STATED PROBLEM: All lines in which the word "collection" occurs are to be extracted.

── DATA BLOCK ──

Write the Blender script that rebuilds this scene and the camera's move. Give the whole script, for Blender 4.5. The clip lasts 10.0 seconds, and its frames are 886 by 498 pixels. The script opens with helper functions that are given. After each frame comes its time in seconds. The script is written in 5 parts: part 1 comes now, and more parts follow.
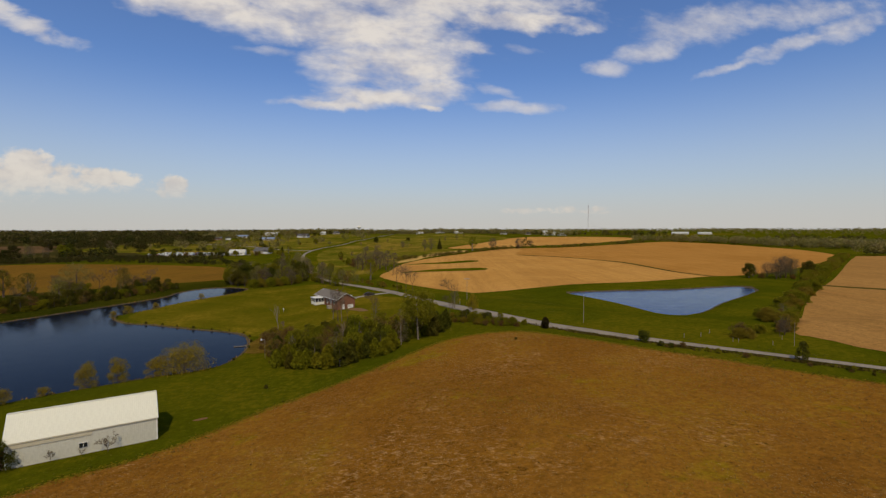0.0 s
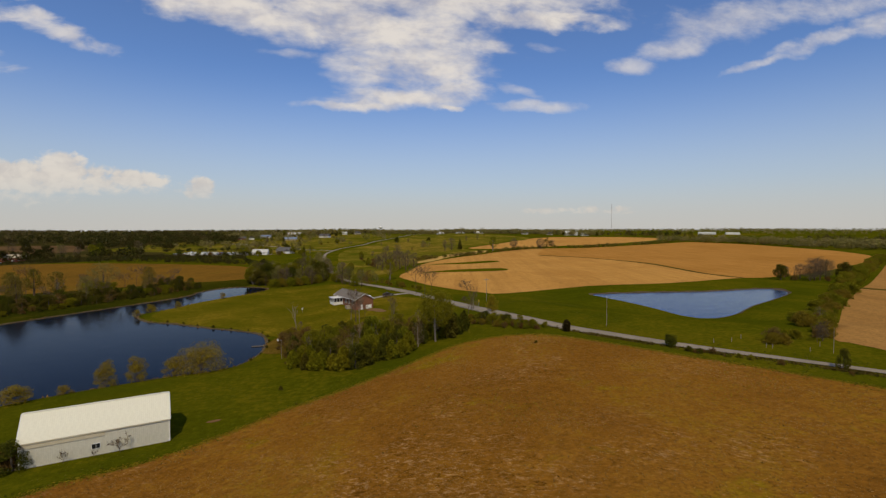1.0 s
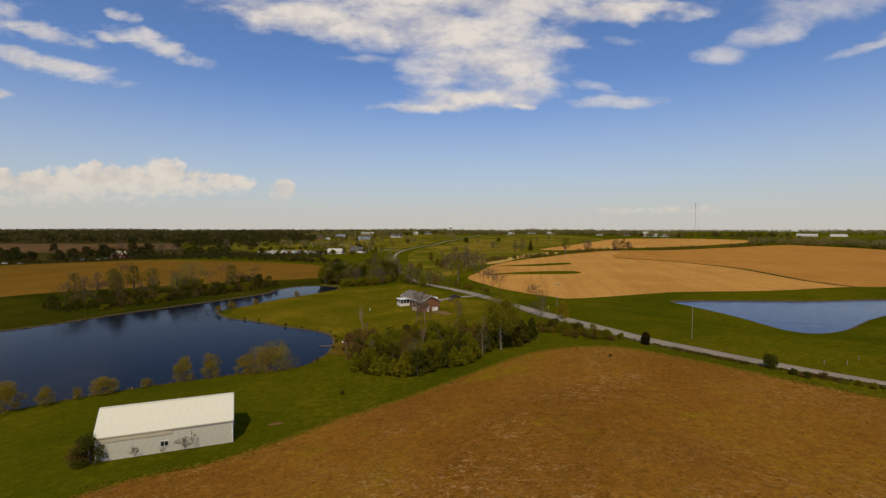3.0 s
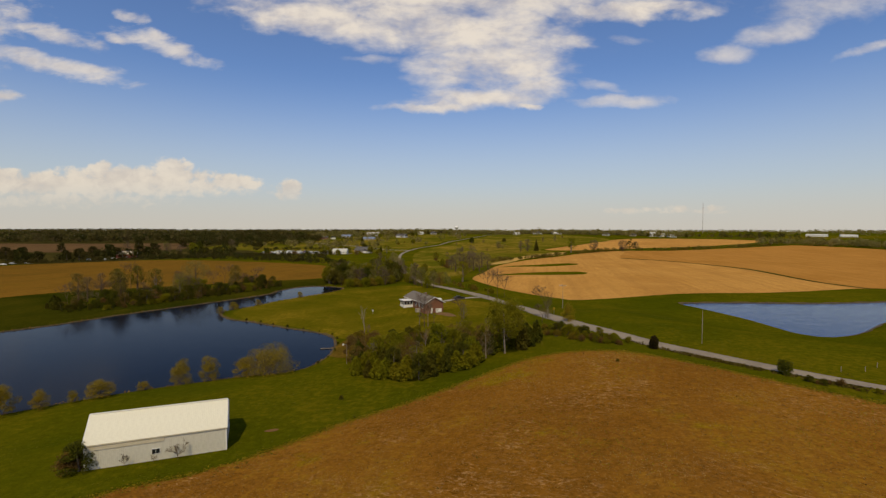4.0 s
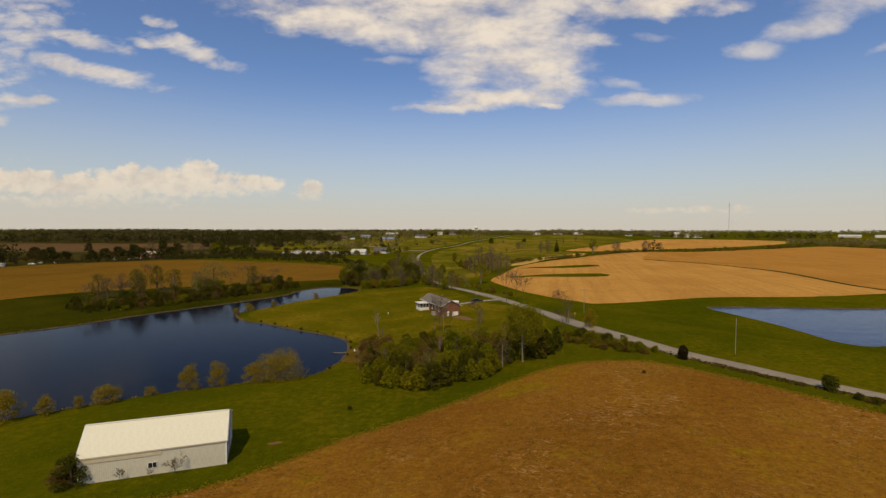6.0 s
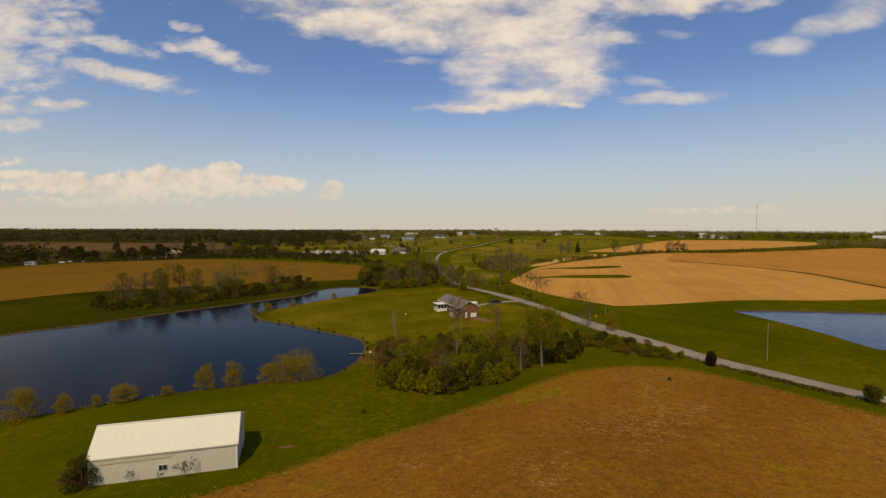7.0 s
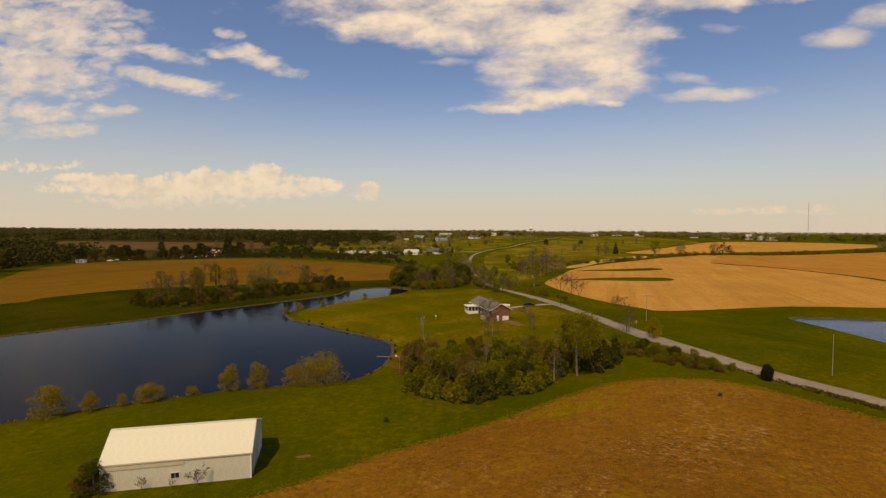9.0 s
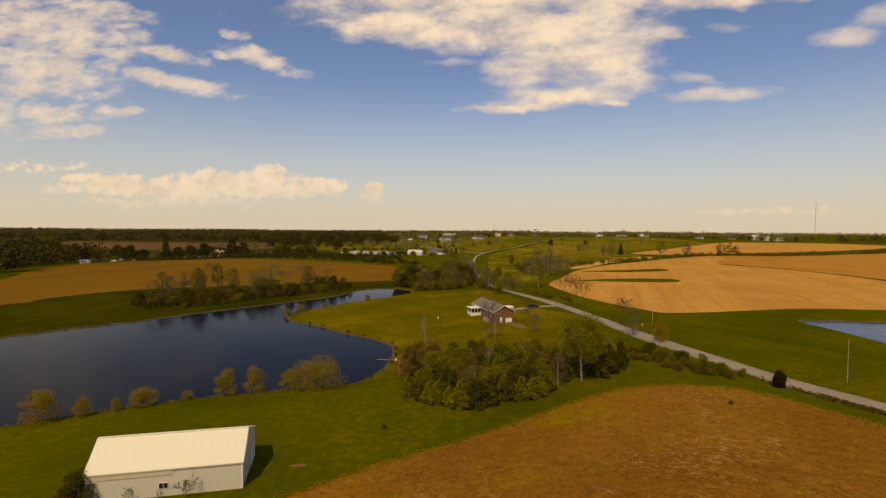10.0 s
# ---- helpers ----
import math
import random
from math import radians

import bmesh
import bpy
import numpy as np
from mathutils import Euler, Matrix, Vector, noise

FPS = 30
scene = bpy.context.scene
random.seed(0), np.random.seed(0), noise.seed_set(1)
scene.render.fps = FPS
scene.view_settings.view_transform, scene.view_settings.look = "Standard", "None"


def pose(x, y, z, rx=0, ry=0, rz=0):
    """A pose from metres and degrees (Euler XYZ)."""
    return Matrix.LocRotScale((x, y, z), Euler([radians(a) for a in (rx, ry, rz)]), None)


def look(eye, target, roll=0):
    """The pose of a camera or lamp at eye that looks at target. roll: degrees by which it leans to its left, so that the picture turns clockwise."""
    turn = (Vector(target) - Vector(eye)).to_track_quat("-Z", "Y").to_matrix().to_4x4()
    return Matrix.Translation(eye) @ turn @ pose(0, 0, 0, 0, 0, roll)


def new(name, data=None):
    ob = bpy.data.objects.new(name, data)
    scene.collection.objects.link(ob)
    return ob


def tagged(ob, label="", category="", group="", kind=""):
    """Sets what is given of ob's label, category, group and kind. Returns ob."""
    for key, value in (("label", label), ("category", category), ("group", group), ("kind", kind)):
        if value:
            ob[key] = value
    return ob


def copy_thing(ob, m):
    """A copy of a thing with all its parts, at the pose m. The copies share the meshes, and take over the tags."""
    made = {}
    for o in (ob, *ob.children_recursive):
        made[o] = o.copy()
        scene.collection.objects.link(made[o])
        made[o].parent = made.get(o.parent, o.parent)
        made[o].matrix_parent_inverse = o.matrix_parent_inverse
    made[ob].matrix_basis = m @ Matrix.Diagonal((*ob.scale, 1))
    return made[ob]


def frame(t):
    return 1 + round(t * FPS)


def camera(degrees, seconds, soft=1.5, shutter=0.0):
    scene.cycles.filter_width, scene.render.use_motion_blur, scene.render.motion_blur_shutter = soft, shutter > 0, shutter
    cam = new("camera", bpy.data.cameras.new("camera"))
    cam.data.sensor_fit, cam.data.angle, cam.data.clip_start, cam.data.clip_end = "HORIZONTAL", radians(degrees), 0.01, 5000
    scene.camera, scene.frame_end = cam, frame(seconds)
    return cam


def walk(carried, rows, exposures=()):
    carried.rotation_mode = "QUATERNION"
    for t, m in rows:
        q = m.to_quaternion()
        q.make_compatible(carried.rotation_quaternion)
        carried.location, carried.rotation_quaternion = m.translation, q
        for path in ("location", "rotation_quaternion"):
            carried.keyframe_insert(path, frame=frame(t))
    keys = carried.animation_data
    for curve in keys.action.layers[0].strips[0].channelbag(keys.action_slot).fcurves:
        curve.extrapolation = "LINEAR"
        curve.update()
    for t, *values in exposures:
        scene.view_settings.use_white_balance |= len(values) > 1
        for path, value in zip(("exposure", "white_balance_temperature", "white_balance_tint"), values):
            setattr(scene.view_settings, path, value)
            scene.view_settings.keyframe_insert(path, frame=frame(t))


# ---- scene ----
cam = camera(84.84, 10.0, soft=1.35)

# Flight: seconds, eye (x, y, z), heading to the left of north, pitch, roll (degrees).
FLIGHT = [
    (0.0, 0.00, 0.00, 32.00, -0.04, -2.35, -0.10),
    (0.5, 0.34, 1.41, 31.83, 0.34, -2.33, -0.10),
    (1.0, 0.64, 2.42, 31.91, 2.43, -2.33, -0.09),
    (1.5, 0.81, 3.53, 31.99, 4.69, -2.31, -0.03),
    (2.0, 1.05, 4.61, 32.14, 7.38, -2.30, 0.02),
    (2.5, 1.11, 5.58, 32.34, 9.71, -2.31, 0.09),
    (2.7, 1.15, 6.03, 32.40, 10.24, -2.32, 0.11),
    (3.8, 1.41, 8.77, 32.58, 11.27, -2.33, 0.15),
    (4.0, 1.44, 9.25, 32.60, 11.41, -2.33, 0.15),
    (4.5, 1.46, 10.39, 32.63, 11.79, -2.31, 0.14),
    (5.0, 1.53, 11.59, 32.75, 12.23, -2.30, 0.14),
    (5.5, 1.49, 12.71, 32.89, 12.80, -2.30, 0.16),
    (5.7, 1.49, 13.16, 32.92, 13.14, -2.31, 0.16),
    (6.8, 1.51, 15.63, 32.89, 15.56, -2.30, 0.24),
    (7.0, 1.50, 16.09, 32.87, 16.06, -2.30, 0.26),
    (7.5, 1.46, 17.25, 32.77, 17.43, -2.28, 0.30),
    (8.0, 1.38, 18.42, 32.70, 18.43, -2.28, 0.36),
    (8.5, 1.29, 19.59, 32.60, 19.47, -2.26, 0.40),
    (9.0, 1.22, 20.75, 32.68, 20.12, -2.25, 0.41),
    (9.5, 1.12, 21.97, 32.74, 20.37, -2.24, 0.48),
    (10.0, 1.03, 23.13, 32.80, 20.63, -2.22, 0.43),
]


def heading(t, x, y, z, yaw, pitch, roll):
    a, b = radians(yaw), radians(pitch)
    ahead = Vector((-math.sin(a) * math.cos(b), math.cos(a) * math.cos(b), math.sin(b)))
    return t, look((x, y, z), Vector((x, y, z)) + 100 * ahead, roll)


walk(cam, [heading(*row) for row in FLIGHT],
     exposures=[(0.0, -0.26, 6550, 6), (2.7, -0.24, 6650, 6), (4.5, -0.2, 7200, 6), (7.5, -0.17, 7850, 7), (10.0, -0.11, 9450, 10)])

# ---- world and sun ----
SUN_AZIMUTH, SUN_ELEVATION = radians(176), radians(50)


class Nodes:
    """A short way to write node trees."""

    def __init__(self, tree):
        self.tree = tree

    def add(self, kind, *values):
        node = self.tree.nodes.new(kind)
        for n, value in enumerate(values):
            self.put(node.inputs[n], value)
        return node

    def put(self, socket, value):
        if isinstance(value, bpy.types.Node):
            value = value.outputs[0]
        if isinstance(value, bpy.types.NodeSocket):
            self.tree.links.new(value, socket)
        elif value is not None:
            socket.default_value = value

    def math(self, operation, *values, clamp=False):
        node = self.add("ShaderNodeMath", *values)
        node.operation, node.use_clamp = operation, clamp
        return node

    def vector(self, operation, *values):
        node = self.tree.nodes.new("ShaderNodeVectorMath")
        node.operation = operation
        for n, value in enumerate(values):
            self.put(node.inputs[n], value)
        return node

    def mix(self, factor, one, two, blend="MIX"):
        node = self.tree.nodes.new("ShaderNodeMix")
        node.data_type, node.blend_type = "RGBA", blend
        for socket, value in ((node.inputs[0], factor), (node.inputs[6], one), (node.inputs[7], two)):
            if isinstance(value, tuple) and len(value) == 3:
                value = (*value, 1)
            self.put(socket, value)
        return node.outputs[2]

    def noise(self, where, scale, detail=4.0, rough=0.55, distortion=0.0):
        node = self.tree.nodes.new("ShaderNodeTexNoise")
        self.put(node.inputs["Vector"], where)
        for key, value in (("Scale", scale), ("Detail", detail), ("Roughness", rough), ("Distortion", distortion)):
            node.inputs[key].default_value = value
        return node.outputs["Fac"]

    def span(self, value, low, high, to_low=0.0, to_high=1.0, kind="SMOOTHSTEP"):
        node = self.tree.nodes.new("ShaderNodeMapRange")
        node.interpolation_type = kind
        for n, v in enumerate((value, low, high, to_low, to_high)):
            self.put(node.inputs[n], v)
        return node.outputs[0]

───

TASK OUTPUT:
    scene.collection.objects.link(ob)
        scene.collection.objects.link(made[o])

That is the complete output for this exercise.